Provided data:

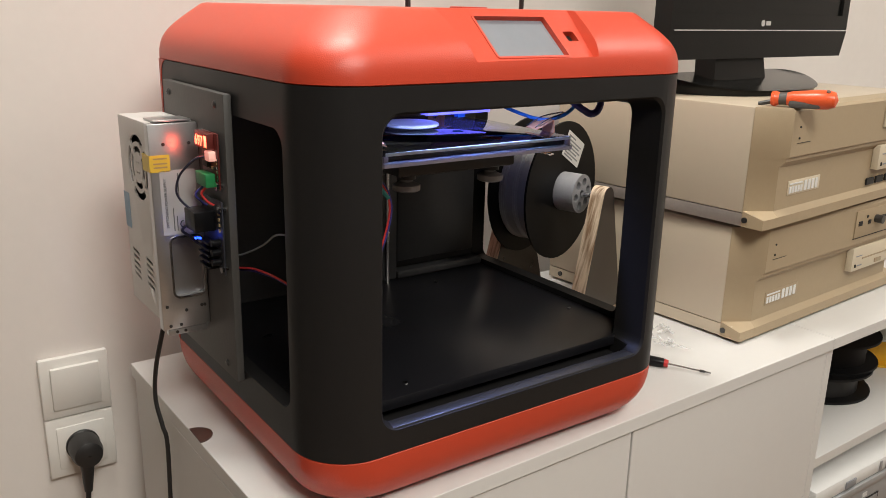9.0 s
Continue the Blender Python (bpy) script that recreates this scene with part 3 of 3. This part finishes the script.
for row, (yy, count) in enumerate(((0.785, 5), (0.7405, 5))):
    for k in range(count):
        zz = 1.0825 - 0.0063 * k
        vent.append(slab([(-0.0105, 0.0024), (-0.0105, -0.0008), (0.0105, -0.0030), (0.0105, 0.0002)], basis((SX0 + 0.006, yy, zz), (0, -1, 0), (0, 0, 1)) @ pose(0, 0, -0.004), 0.012))
for dy in (-0.004, 0.004):
    for dz in (-0.0045, 0.0045):
        vent.append(rod(fan_c + Vector((-0.004, dy, dz)), fan_c + Vector((0.004, dy, dz)), 0.0013, segs=8))
hollow = box(SX0 + 0.0014, SX1 - 0.004, SY0 + 0.016, SY1 - 0.002, SZ0 + 0.011, SZ1 - 0.002)
part("cover", carve(cover, [hollow] + vent), M_STEELW, psu, "pale aluminium cover with round fan grille")
# Black sheet across the whole inside stands for the dark behind the vents.
part("vent_dark_sheet", box(SX0 + 0.006, SX0 + 0.008, SY0 + 0.018, SY1 - 0.004, SZ0 + 0.014, SZ1 - 0.004), M_SLOT, psu)
chassis = box(SX0 - 0.0008, SX1, SY0, SY0 + 0.0112, SZ0, SZ1 - 0.0005, 0.0008)
recess = slab(rounded_rect(0.012, 0.042, 0.0315, 0.0895, 0.006, 5), basis((SX0, SY0 - 0.002, SZ0), (1, 0, 0), (0, 0, 1)) @ pose(0, 0, -0.0085), 0.0115)
part("chassis", carve(chassis, [recess]), M_STEEL, psu, "galvanised steel chassis side")
lipr = slab(rounded_rect(0.0105, 0.0435, 0.0300, 0.0910, 0.0075, 6), basis((SX0, SY0 + 0.0002, SZ0), (1, 0, 0), (0, 0, 1)), 0.0016)
part("recess_rim", carve(lipr, [slab(rounded_rect(0.0125, 0.0415, 0.0320, 0.0890, 0.0055, 6), basis((SX0, SY0 + 0.01, SZ0), (1, 0, 0), (0, 0, 1)), 0.03)]), M_CHROME, psu)
FM = basis((SX0, SY0 - 0.0003, SZ0), (1, 0, 0), (0, 0, 1))
rating = part("rating_label", slab(rounded_rect(0.0065, 0.0395, 0.0925, 0.1530, 0.001, 2), FM, 0.0003), M_LABELGREY, psu, "pale grey rating label with vertical print")
letters("label_text", "SWITCHING POWER SUPPLY", FM @ pose(0.0110, 0.1225, 0.0005, 0, 0, 90), 0.0036, M_INKGREY, psu)
for i, (u, a, b) in enumerate(((0.0165, 0.096, 0.118), (0.0195, 0.096, 0.110), (0.0225, 0.124, 0.150))):
    part("label_line", slab([(u, a), (u + 0.0009, a), (u + 0.0009, b), (u, b)], FM @ pose(0, 0, 0.0003), 0.0002), M_INKGREY, rating)
for u, a0, a1 in ((0.026, 20, 340), (0.0325, 20, 340)):
    arc = [radians(100 + i * 10) for i in range(17)]
    out = [(u + 0.0038 * math.cos(a), 0.102 + 0.0038 * math.sin(a)) for a in arc] + [(u + 0.0028 * math.cos(a), 0.102 + 0.0028 * math.sin(a)) for a in arc[::-1]]
    part("conformity_mark", slab(out, FM @ pose(0, 0, 0.0003), 0.0002), M_INK, rating)
yel = part("warning_label", slab([(-0.0008, 0.152), (0.017, 0.152), (0.017, 0.1675), (-0.0008, 0.1675)], FM, 0.0003), M_YELLOW, psu, "yellow warranty label folded round the edge")
part("warning_label", box(SX0 - 0.0013, SX0 - 0.0003, SY0 + 0.0002, SY0 + 0.022, SZ0 + 0.152, SZ0 + 0.1675), M_YELLOW, psu, "yellow warranty label folded round the edge")
for v in (0.1555, 0.159, 0.1635):
    part("label_line", slab([(0.002, v), (0.0145, v), (0.0145, v + 0.0014), (0.002, v + 0.0014)], FM @ pose(0, 0, 0.0003), 0.0002), M_TAN, yel)
part("blue_label", box(SX0 - 0.0006, SX0 - 0.0001, 0.7925, 0.8098, SZ0 + 0.084, SZ0 + 0.1195), M_BLUELAB, psu, "faded blue label")
for u, v in ((0.004, 0.0235), (0.022, 0.0175), (0.037, 0.020), (0.040, 0.020), (0.006, 0.0040), (0.016, 0.0040), (0.012, 0.177), (0.0355, 0.177)):
    part("chassis_screw", slab([(u + 0.0016 * math.cos(radians(a)), v + 0.0016 * math.sin(radians(a))) for a in range(0, 360, 40)], FM, 0.0008), M_SCREW, psu)
part("top_flange", box(SX0 + 0.006, SX1 - 0.004, SY0 + 0.004, SY0 + 0.035, SZ1 + 0.0004, SZ1 + 0.0022, 0.0006), M_STEEL, psu)
part("bottom_flange", box(SX0 + 0.004, SX1 - 0.002, SY0 + 0.0005, SY0 + 0.008, SZ0 - 0.006, SZ0 - 0.0004, 0.0005), M_STEEL, psu)
for u in (0.012, 0.02):
    part("flange_hole", rod((SX0 + u, SY0 - 0.0002, SZ0 - 0.003), (SX0 + u, SY0 + 0.001, SZ0 - 0.003), 0.0015, segs=10), M_SLOT, psu)

psu.rotation_euler.x = radians(-1.2)

# driver boards on stand-offs
PLX = 0.363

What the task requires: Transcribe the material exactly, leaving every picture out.

The response:
9.0 s
Continue the Blender Python (bpy) script that recreates this scene with part 3 of 3. This part finishes the script.
for row, (yy, count) in enumerate(((0.785, 5), (0.7405, 5))):
    for k in range(count):
        zz = 1.0825 - 0.0063 * k
        vent.append(slab([(-0.0105, 0.0024), (-0.0105, -0.0008), (0.0105, -0.0030), (0.0105, 0.0002)], basis((SX0 + 0.006, yy, zz), (0, -1, 0), (0, 0, 1)) @ pose(0, 0, -0.004), 0.012))
for dy in (-0.004, 0.004):
    for dz in (-0.0045, 0.0045):
        vent.append(rod(fan_c + Vector((-0.004, dy, dz)), fan_c + Vector((0.004, dy, dz)), 0.0013, segs=8))
hollow = box(SX0 + 0.0014, SX1 - 0.004, SY0 + 0.016, SY1 - 0.002, SZ0 + 0.011, SZ1 - 0.002)
part("cover", carve(cover, [hollow] + vent), M_STEELW, psu, "pale aluminium cover with round fan grille")
# Black sheet across the whole inside stands for the dark behind the vents.
part("vent_dark_sheet", box(SX0 + 0.006, SX0 + 0.008, SY0 + 0.018, SY1 - 0.004, SZ0 + 0.014, SZ1 - 0.004), M_SLOT, psu)
chassis = box(SX0 - 0.0008, SX1, SY0, SY0 + 0.0112, SZ0, SZ1 - 0.0005, 0.0008)
recess = slab(rounded_rect(0.012, 0.042, 0.0315, 0.0895, 0.006, 5), basis((SX0, SY0 - 0.002, SZ0), (1, 0, 0), (0, 0, 1)) @ pose(0, 0, -0.0085), 0.0115)
part("chassis", carve(chassis, [recess]), M_STEEL, psu, "galvanised steel chassis side")
lipr = slab(rounded_rect(0.0105, 0.0435, 0.0300, 0.0910, 0.0075, 6), basis((SX0, SY0 + 0.0002, SZ0), (1, 0, 0), (0, 0, 1)), 0.0016)
part("recess_rim", carve(lipr, [slab(rounded_rect(0.0125, 0.0415, 0.0320, 0.0890, 0.0055, 6), basis((SX0, SY0 + 0.01, SZ0), (1, 0, 0), (0, 0, 1)), 0.03)]), M_CHROME, psu)
FM = basis((SX0, SY0 - 0.0003, SZ0), (1, 0, 0), (0, 0, 1))
rating = part("rating_label", slab(rounded_rect(0.0065, 0.0395, 0.0925, 0.1530, 0.001, 2), FM, 0.0003), M_LABELGREY, psu, "pale grey rating label with vertical print")
letters("label_text", "SWITCHING POWER SUPPLY", FM @ pose(0.0110, 0.1225, 0.0005, 0, 0, 90), 0.0036, M_INKGREY, psu)
for i, (u, a, b) in enumerate(((0.0165, 0.096, 0.118), (0.0195, 0.096, 0.110), (0.0225, 0.124, 0.150))):
    part("label_line", slab([(u, a), (u + 0.0009, a), (u + 0.0009, b), (u, b)], FM @ pose(0, 0, 0.0003), 0.0002), M_INKGREY, rating)
for u, a0, a1 in ((0.026, 20, 340), (0.0325, 20, 340)):
    arc = [radians(100 + i * 10) for i in range(17)]
    out = [(u + 0.0038 * math.cos(a), 0.102 + 0.0038 * math.sin(a)) for a in arc] + [(u + 0.0028 * math.cos(a), 0.102 + 0.0028 * math.sin(a)) for a in arc[::-1]]
    part("conformity_mark", slab(out, FM @ pose(0, 0, 0.0003), 0.0002), M_INK, rating)
yel = part("warning_label", slab([(-0.0008, 0.152), (0.017, 0.152), (0.017, 0.1675), (-0.0008, 0.1675)], FM, 0.0003), M_YELLOW, psu, "yellow warranty label folded round the edge")
part("warning_label", box(SX0 - 0.0013, SX0 - 0.0003, SY0 + 0.0002, SY0 + 0.022, SZ0 + 0.152, SZ0 + 0.1675), M_YELLOW, psu, "yellow warranty label folded round the edge")
for v in (0.1555, 0.159, 0.1635):
    part("label_line", slab([(0.002, v), (0.0145, v), (0.0145, v + 0.0014), (0.002, v + 0.0014)], FM @ pose(0, 0, 0.0003), 0.0002), M_TAN, yel)
part("blue_label", box(SX0 - 0.0006, SX0 - 0.0001, 0.7925, 0.8098, SZ0 + 0.084, SZ0 + 0.1195), M_BLUELAB, psu, "faded blue label")
for u, v in ((0.004, 0.0235), (0.022, 0.0175), (0.037, 0.020), (0.040, 0.020), (0.006, 0.0040), (0.016, 0.0040), (0.012, 0.177), (0.0355, 0.177)):
    part("chassis_screw", slab([(u + 0.0016 * math.cos(radians(a)), v + 0.0016 * math.sin(radians(a))) for a in range(0, 360, 40)], FM, 0.0008), M_SCREW, psu)
part("top_flange", box(SX0 + 0.006, SX1 - 0.004, SY0 + 0.004, SY0 + 0.035, SZ1 + 0.0004, SZ1 + 0.0022, 0.0006), M_STEEL, psu)
part("bottom_flange", box(SX0 + 0.004, SX1 - 0.002, SY0 + 0.0005, SY0 + 0.008, SZ0 - 0.006, SZ0 - 0.0004, 0.0005), M_STEEL, psu)
for u in (0.012, 0.02):
    part("flange_hole", rod((SX0 + u, SY0 - 0.0002, SZ0 - 0.003), (SX0 + u, SY0 + 0.001, SZ0 - 0.003), 0.0015, segs=10), M_SLOT, psu)

psu.rotation_euler.x = radians(-1.2)

# driver boards on stand-offs
PLX = 0.363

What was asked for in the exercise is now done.